• _Problem requirements_: Find all lines in the listing that include the word "degrees", then copy them.
* start Information supplied *
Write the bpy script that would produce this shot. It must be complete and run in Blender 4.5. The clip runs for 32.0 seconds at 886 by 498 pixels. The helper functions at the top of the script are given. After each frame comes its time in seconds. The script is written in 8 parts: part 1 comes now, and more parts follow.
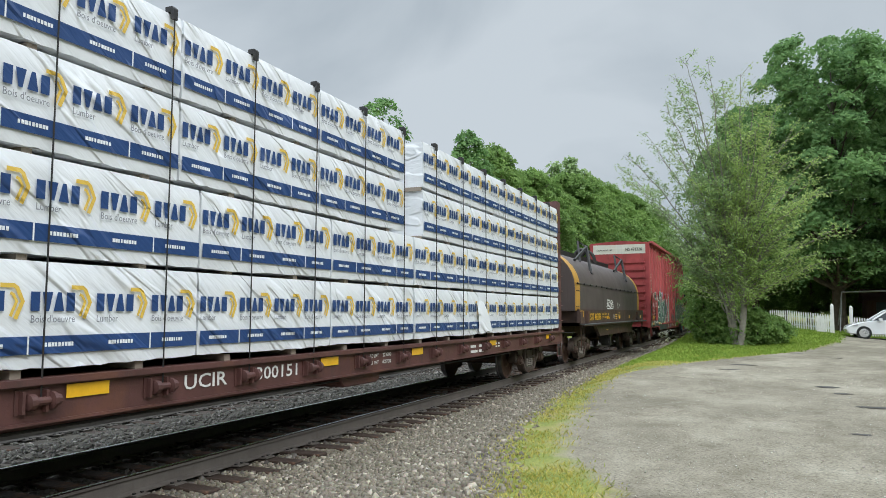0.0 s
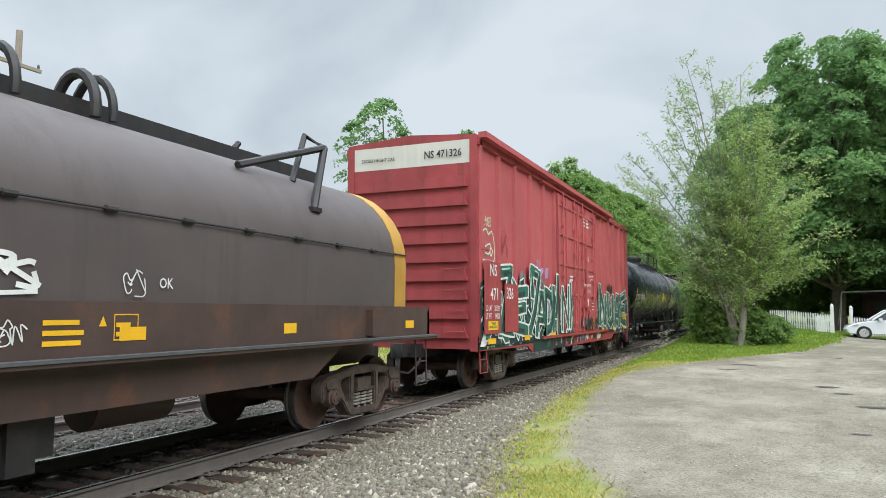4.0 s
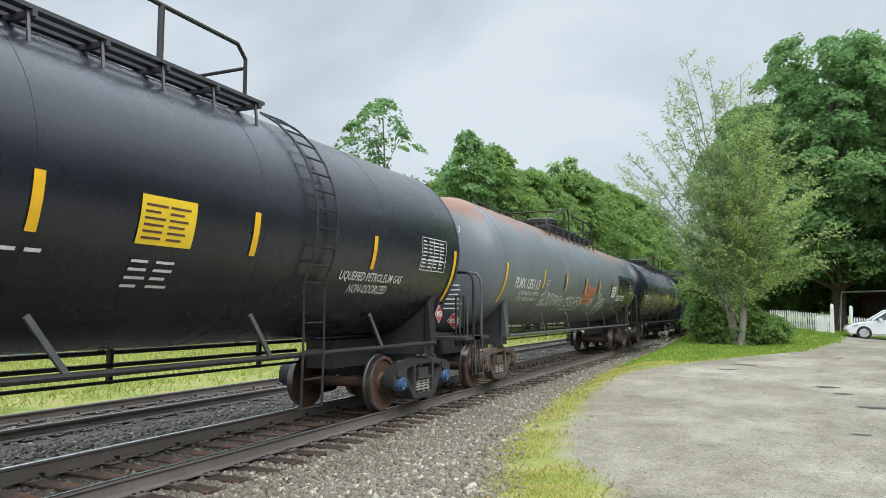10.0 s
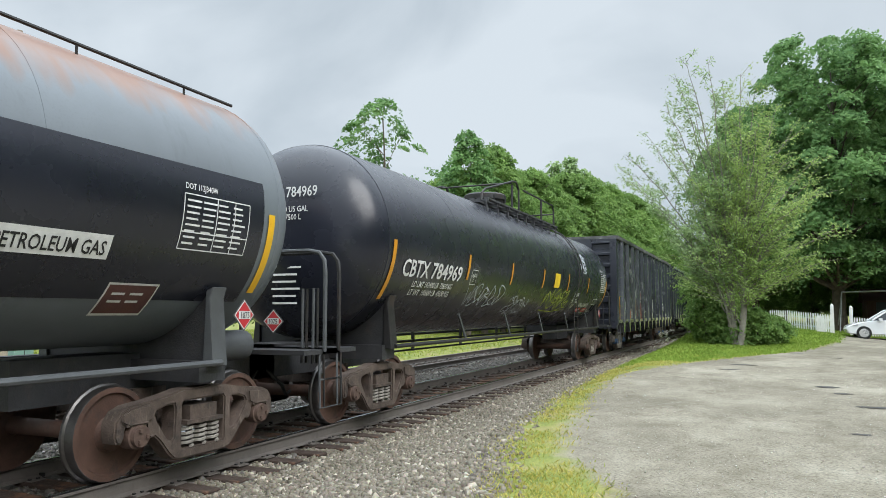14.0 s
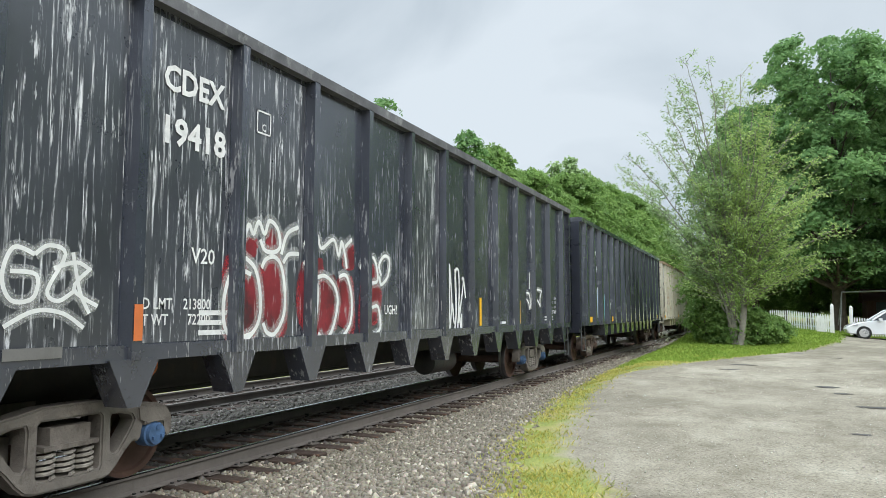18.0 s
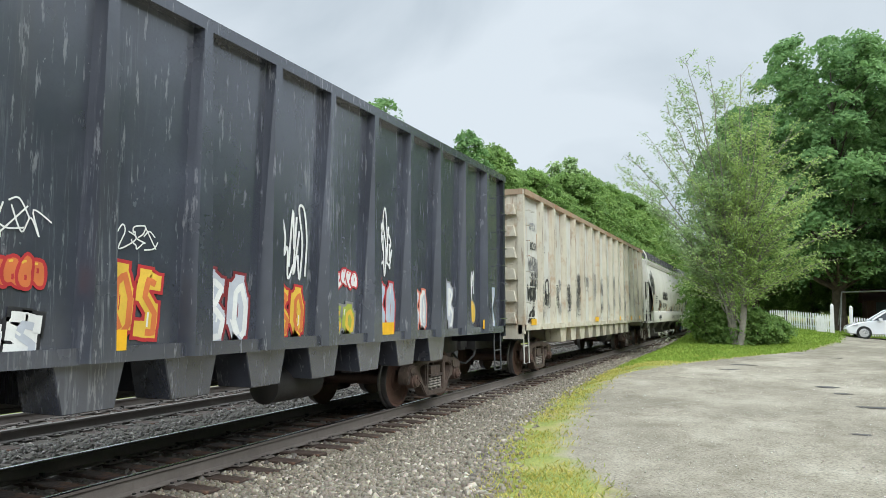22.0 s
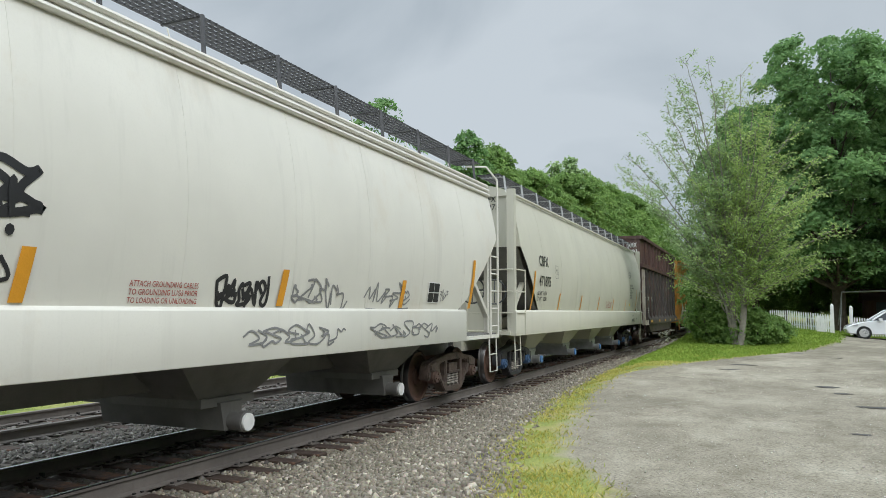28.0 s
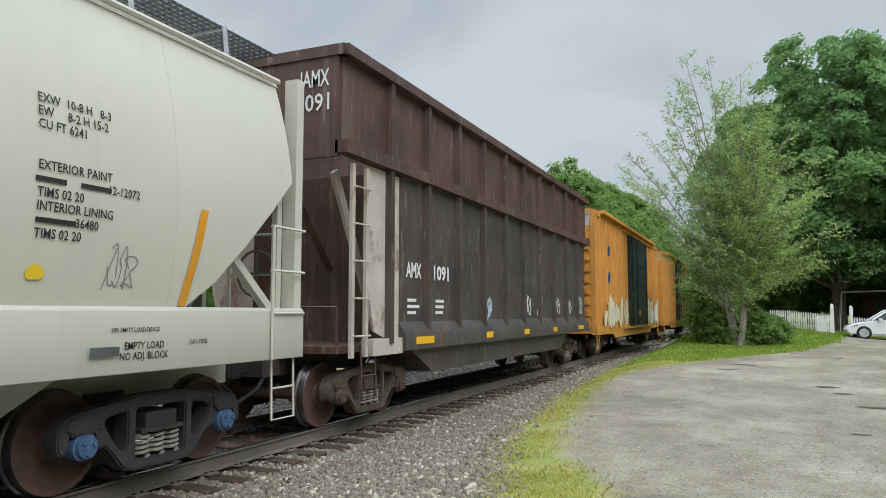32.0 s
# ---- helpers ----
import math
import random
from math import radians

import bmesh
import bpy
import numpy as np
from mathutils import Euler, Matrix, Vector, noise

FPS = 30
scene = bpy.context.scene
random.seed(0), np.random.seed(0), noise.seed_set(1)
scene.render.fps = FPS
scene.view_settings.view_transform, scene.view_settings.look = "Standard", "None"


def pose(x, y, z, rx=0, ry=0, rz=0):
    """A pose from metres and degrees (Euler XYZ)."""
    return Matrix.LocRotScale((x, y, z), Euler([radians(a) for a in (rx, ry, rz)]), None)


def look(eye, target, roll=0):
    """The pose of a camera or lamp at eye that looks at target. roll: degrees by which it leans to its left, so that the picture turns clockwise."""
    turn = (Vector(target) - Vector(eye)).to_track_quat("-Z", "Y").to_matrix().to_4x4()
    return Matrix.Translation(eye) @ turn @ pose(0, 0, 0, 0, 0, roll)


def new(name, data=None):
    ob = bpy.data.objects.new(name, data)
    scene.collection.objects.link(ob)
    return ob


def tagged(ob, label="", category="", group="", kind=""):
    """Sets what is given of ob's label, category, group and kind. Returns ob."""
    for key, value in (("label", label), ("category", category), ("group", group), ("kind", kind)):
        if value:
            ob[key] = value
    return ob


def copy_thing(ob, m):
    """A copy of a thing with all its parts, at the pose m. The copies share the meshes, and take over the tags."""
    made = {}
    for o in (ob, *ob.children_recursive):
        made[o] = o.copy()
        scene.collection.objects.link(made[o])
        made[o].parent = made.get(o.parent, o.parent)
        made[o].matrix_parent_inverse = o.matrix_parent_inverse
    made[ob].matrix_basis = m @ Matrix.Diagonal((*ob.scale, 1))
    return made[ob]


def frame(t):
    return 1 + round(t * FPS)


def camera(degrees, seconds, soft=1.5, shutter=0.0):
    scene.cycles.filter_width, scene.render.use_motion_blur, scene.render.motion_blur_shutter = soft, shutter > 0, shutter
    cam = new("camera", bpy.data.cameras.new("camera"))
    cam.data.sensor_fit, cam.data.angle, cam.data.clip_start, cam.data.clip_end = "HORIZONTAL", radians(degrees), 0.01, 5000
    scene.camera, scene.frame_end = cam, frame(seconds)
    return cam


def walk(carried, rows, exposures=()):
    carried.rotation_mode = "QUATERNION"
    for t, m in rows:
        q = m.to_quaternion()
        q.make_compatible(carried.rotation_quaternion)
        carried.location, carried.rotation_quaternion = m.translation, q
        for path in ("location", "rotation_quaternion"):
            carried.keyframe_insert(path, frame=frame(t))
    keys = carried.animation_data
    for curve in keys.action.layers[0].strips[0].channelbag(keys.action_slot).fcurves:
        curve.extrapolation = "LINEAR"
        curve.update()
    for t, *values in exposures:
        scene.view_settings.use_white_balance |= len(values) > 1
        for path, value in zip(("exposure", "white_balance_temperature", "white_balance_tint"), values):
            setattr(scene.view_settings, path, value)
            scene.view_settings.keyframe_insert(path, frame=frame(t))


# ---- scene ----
* end Information supplied *
• _Right answer_:
    """A pose from metres and degrees (Euler XYZ)."""
    """The pose of a camera or lamp at eye that looks at target. roll: degrees by which it leans to its left, so that the picture turns clockwise."""
def camera(degrees, seconds, soft=1.5, shutter=0.0):
    cam.data.sensor_fit, cam.data.angle, cam.data.clip_start, cam.data.clip_end = "HORIZONTAL", radians(degrees), 0.01, 5000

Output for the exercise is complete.